Рассказываю обо всем, в том числе и об отважном командире «дикого отряда» — Воробьеве. Цынченко не верит: «Как так? Дикий, и никому не подчинен? Не может этого быть». Позже Воробьева вызвали в штаб бригады, утвердили командиром отряда, приобщили к общей партизанской жизни, словом — вывели иа «дикого состояния».
В своих заметках я не упоминал о десятках мелких боев и стычек с противником, в которых чекисты участвовали с оружием в руках. Таких боев было множество. Случались и крупные операции. В январе 1944 года штаб бригады решил нанести массированные удары по коммуникациям врага.
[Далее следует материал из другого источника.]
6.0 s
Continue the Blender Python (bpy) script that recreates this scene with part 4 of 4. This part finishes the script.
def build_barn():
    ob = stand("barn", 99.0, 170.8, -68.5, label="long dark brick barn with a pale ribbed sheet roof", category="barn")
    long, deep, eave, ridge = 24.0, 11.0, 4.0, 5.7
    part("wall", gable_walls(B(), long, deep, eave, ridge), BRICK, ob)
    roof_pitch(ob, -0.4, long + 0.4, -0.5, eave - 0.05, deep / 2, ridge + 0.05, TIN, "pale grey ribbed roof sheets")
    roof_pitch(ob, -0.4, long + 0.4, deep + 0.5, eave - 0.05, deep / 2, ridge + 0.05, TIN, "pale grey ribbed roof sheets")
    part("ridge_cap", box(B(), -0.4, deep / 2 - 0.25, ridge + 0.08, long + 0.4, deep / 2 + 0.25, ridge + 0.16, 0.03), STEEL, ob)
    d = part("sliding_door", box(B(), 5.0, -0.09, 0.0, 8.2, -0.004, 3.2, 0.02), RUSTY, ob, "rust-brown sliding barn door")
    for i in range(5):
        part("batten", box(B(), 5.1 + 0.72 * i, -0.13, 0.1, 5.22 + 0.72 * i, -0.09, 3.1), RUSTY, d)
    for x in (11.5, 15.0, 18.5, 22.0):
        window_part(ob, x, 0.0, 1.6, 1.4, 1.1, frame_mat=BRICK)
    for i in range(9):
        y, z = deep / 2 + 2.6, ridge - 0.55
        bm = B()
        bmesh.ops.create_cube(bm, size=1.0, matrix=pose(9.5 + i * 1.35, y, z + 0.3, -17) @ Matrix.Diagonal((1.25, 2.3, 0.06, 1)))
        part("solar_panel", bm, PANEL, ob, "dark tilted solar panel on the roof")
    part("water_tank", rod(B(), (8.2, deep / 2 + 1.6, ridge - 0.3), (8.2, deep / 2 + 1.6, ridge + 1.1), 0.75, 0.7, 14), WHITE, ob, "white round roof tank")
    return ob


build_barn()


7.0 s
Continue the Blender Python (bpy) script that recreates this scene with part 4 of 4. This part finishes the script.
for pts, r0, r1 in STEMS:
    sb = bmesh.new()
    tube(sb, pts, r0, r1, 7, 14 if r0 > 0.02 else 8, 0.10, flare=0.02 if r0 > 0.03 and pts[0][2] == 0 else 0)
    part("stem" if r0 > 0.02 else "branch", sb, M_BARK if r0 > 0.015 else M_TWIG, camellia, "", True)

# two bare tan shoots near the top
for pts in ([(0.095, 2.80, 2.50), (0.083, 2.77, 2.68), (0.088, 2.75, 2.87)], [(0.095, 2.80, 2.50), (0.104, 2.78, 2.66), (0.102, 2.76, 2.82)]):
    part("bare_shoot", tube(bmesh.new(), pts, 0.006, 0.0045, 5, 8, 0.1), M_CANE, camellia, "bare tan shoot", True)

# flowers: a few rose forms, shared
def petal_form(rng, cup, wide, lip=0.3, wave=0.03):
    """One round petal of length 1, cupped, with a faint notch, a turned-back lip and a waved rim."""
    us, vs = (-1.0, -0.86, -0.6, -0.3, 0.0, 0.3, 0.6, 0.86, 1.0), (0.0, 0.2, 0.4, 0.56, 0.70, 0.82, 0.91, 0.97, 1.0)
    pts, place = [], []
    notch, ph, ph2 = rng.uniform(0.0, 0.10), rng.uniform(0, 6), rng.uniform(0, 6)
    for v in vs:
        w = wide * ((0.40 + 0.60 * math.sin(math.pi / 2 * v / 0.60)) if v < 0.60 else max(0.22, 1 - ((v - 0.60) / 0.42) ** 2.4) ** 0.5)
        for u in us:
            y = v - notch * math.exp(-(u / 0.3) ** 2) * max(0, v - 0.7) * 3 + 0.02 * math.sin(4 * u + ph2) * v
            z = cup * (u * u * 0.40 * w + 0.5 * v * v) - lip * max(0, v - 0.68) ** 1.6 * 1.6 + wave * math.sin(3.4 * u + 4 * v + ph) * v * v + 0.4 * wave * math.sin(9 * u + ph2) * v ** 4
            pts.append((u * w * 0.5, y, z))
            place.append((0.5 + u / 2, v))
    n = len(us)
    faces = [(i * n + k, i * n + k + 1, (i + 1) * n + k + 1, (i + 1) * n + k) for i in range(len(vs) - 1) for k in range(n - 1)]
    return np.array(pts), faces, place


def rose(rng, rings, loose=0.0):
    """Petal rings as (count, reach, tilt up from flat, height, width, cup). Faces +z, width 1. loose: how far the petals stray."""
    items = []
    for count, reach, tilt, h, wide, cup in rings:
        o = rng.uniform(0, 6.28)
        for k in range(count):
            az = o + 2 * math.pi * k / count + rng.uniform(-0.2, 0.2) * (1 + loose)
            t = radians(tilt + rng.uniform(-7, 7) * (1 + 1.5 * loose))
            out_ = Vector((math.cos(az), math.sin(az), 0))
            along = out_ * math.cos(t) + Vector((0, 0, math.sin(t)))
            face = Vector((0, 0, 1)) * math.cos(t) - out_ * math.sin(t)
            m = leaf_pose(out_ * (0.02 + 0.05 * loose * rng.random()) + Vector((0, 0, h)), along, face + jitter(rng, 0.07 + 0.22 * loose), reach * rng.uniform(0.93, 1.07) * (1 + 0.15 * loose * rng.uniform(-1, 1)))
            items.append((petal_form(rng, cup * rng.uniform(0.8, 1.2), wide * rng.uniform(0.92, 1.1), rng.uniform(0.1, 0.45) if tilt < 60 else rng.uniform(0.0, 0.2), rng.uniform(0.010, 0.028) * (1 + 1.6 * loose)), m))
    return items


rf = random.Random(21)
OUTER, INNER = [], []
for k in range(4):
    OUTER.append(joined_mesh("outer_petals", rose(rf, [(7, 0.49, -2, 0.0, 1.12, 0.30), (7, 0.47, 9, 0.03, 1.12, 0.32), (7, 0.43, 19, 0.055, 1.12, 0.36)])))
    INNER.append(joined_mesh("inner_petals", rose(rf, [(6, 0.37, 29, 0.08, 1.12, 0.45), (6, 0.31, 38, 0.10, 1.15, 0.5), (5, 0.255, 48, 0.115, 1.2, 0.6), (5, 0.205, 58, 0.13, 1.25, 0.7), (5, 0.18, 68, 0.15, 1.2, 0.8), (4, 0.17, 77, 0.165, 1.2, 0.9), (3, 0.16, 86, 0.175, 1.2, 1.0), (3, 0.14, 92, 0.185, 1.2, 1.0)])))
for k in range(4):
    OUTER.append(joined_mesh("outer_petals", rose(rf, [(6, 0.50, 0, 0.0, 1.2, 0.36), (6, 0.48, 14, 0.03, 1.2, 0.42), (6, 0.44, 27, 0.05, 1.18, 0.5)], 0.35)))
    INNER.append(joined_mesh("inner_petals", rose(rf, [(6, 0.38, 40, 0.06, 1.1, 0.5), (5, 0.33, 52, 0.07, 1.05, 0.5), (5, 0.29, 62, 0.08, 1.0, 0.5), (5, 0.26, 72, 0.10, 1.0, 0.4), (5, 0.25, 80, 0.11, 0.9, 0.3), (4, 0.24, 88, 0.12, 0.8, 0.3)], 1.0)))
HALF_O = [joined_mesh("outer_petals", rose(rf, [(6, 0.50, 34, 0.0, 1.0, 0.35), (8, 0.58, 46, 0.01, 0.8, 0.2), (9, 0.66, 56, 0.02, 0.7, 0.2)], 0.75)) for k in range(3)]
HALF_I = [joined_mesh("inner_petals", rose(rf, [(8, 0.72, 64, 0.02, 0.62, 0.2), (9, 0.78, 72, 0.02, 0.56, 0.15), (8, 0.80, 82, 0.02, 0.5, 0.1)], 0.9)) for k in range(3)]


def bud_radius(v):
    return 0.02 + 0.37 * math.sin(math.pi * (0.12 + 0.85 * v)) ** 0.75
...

Мне с командиром второго полка Солодухой было поручено руководить операцией на станции Дуловка. Провели разведку. С наступлением темноты семьсот человек, в том числе и отряд из бывших власовцев, ворвались на станцию. Завязался жаркий бой. Одна группа поджигает эшелоны с кипами сена, другая взрывает паровозы, третья — железнодорожные стрелки; а отряд под командованием Жданова окружает немецкие казармы и забрасывает их гранатами. Пытаемся взорвать водокачку. Шум, грохот, стрельба, дым и пламя поднимаются над эшелонами, обгорает сено, и… вот здорово! — под сеном на четырнадцати платформах оказались танки. Больше уж этим танкам не ходить в атаку на нашу пехоту!
Под утро по станции начинает бить немецкая артиллерия. Пусть бьет! Тут уже нами все сделано: магистраль Псков — Ленинград выведена из строя. В это же время идет бой на станции Черская, на разъезде Орлы дерется с немцами отряд Воробьева, на станцию Бренчаниново напал капитан Раздуев, и везде с автоматом или пулеметом в руках бьются с врагом и наши товарищи чекисты.
И вот, наконец, великая радость: пришла разведка частей Красной Армии. Ликованию нашему нет предела, и мы, чекисты партизанских соединений, встретившись с людьми Большой земли, счастливы тем, что не зря нас посылали за линию фронта — мы работали и воевали честно.